(Given task)
Print the listing as it stands, omitting all images.

● ● ●

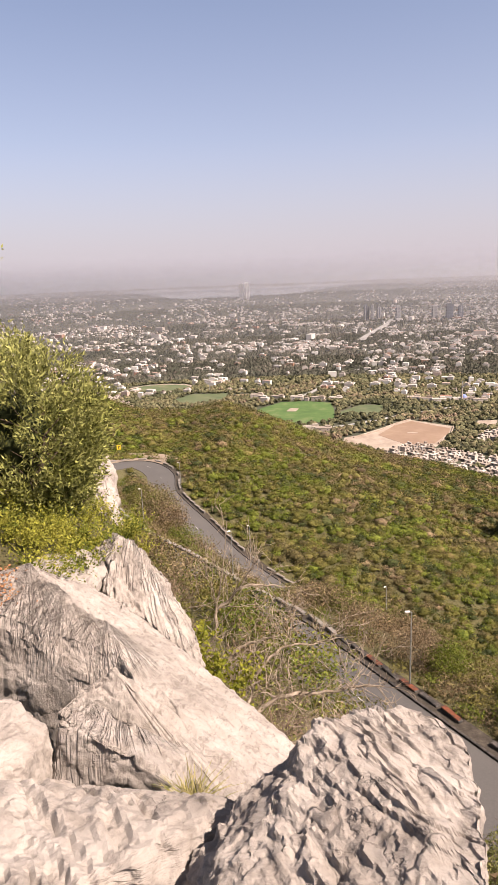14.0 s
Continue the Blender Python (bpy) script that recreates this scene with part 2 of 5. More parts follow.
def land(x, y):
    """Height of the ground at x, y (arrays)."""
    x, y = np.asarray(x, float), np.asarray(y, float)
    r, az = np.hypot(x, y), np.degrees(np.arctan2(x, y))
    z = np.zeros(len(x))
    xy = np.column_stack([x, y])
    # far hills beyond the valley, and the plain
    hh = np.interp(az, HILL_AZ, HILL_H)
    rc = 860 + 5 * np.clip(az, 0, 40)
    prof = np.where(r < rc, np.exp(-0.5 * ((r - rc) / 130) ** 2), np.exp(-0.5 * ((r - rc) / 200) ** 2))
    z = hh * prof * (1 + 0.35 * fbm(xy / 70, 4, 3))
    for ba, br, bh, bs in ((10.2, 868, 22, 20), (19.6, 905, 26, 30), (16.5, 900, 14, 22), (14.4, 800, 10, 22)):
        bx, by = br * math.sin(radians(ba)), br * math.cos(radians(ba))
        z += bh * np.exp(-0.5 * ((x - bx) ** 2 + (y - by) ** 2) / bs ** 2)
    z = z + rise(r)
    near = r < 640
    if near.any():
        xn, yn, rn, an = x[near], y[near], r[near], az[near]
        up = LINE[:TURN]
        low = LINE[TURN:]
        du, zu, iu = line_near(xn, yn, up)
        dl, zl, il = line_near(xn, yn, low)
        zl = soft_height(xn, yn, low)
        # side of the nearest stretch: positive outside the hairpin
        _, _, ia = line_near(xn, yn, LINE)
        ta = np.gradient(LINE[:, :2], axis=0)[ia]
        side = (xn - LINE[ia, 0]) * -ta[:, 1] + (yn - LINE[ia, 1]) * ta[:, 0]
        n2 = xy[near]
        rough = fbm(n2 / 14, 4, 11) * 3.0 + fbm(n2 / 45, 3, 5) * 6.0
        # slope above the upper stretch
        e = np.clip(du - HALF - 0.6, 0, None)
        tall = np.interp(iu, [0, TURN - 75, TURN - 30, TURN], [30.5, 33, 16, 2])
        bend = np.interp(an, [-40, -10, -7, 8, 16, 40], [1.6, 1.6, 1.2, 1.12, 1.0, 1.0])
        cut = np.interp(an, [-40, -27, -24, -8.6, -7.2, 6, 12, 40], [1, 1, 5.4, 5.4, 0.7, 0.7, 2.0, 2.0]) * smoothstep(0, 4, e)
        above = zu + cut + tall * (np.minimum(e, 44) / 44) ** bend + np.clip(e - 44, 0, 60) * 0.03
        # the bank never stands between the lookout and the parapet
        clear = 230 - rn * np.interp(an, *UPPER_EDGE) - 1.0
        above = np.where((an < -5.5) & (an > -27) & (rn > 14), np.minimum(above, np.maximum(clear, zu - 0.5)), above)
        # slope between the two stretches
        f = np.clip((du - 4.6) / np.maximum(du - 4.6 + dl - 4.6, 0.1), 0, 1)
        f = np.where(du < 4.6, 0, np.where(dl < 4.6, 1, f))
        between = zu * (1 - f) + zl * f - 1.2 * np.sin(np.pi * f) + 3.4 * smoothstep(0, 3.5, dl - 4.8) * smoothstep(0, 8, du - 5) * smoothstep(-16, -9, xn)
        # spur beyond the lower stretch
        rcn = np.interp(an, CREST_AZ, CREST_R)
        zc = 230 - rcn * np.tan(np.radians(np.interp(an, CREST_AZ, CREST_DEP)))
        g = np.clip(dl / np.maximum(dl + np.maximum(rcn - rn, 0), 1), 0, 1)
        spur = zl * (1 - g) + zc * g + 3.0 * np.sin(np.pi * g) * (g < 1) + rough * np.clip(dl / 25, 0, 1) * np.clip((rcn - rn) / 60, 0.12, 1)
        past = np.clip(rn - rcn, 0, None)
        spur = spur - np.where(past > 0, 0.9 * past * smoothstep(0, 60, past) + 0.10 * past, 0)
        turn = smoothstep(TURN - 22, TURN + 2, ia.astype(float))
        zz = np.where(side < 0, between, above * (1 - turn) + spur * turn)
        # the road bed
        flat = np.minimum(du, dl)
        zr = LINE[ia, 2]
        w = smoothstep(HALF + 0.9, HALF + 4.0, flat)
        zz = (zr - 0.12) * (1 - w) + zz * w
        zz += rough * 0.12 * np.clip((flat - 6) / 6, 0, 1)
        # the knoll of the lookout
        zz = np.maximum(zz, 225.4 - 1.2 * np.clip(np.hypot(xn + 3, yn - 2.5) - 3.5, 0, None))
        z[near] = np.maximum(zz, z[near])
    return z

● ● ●

(Result below)
14.0 s
Continue the Blender Python (bpy) script that recreates this scene with part 2 of 5. More parts follow.
def land(x, y):
    """Height of the ground at x, y (arrays)."""
    x, y = np.asarray(x, float), np.asarray(y, float)
    r, az = np.hypot(x, y), np.degrees(np.arctan2(x, y))
    z = np.zeros(len(x))
    xy = np.column_stack([x, y])
    # far hills beyond the valley, and the plain
    hh = np.interp(az, HILL_AZ, HILL_H)
    rc = 860 + 5 * np.clip(az, 0, 40)
    prof = np.where(r < rc, np.exp(-0.5 * ((r - rc) / 130) ** 2), np.exp(-0.5 * ((r - rc) / 200) ** 2))
    z = hh * prof * (1 + 0.35 * fbm(xy / 70, 4, 3))
    for ba, br, bh, bs in ((10.2, 868, 22, 20), (19.6, 905, 26, 30), (16.5, 900, 14, 22), (14.4, 800, 10, 22)):
        bx, by = br * math.sin(radians(ba)), br * math.cos(radians(ba))
        z += bh * np.exp(-0.5 * ((x - bx) ** 2 + (y - by) ** 2) / bs ** 2)
    z = z + rise(r)
    near = r < 640
    if near.any():
        xn, yn, rn, an = x[near], y[near], r[near], az[near]
        up = LINE[:TURN]
        low = LINE[TURN:]
        du, zu, iu = line_near(xn, yn, up)
        dl, zl, il = line_near(xn, yn, low)
        zl = soft_height(xn, yn, low)
        # side of the nearest stretch: positive outside the hairpin
        _, _, ia = line_near(xn, yn, LINE)
        ta = np.gradient(LINE[:, :2], axis=0)[ia]
        side = (xn - LINE[ia, 0]) * -ta[:, 1] + (yn - LINE[ia, 1]) * ta[:, 0]
        n2 = xy[near]
        rough = fbm(n2 / 14, 4, 11) * 3.0 + fbm(n2 / 45, 3, 5) * 6.0
        # slope above the upper stretch
        e = np.clip(du - HALF - 0.6, 0, None)
        tall = np.interp(iu, [0, TURN - 75, TURN - 30, TURN], [30.5, 33, 16, 2])
        bend = np.interp(an, [-40, -10, -7, 8, 16, 40], [1.6, 1.6, 1.2, 1.12, 1.0, 1.0])
        cut = np.interp(an, [-40, -27, -24, -8.6, -7.2, 6, 12, 40], [1, 1, 5.4, 5.4, 0.7, 0.7, 2.0, 2.0]) * smoothstep(0, 4, e)
        above = zu + cut + tall * (np.minimum(e, 44) / 44) ** bend + np.clip(e - 44, 0, 60) * 0.03
        # the bank never stands between the lookout and the parapet
        clear = 230 - rn * np.interp(an, *UPPER_EDGE) - 1.0
        above = np.where((an < -5.5) & (an > -27) & (rn > 14), np.minimum(above, np.maximum(clear, zu - 0.5)), above)
        # slope between the two stretches
        f = np.clip((du - 4.6) / np.maximum(du - 4.6 + dl - 4.6, 0.1), 0, 1)
        f = np.where(du < 4.6, 0, np.where(dl < 4.6, 1, f))
        between = zu * (1 - f) + zl * f - 1.2 * np.sin(np.pi * f) + 3.4 * smoothstep(0, 3.5, dl - 4.8) * smoothstep(0, 8, du - 5) * smoothstep(-16, -9, xn)
        # spur beyond the lower stretch
        rcn = np.interp(an, CREST_AZ, CREST_R)
        zc = 230 - rcn * np.tan(np.radians(np.interp(an, CREST_AZ, CREST_DEP)))
        g = np.clip(dl / np.maximum(dl + np.maximum(rcn - rn, 0), 1), 0, 1)
        spur = zl * (1 - g) + zc * g + 3.0 * np.sin(np.pi * g) * (g < 1) + rough * np.clip(dl / 25, 0, 1) * np.clip((rcn - rn) / 60, 0.12, 1)
        past = np.clip(rn - rcn, 0, None)
        spur = spur - np.where(past > 0, 0.9 * past * smoothstep(0, 60, past) + 0.10 * past, 0)
        turn = smoothstep(TURN - 22, TURN + 2, ia.astype(float))
        zz = np.where(side < 0, between, above * (1 - turn) + spur * turn)
        # the road bed
        flat = np.minimum(du, dl)
        zr = LINE[ia, 2]
        w = smoothstep(HALF + 0.9, HALF + 4.0, flat)
        zz = (zr - 0.12) * (1 - w) + zz * w
        zz += rough * 0.12 * np.clip((flat - 6) / 6, 0, 1)
        # the knoll of the lookout
        zz = np.maximum(zz, 225.4 - 1.2 * np.clip(np.hypot(xn + 3, yn - 2.5) - 3.5, 0, None))
        z[near] = np.maximum(zz, z[near])
    return z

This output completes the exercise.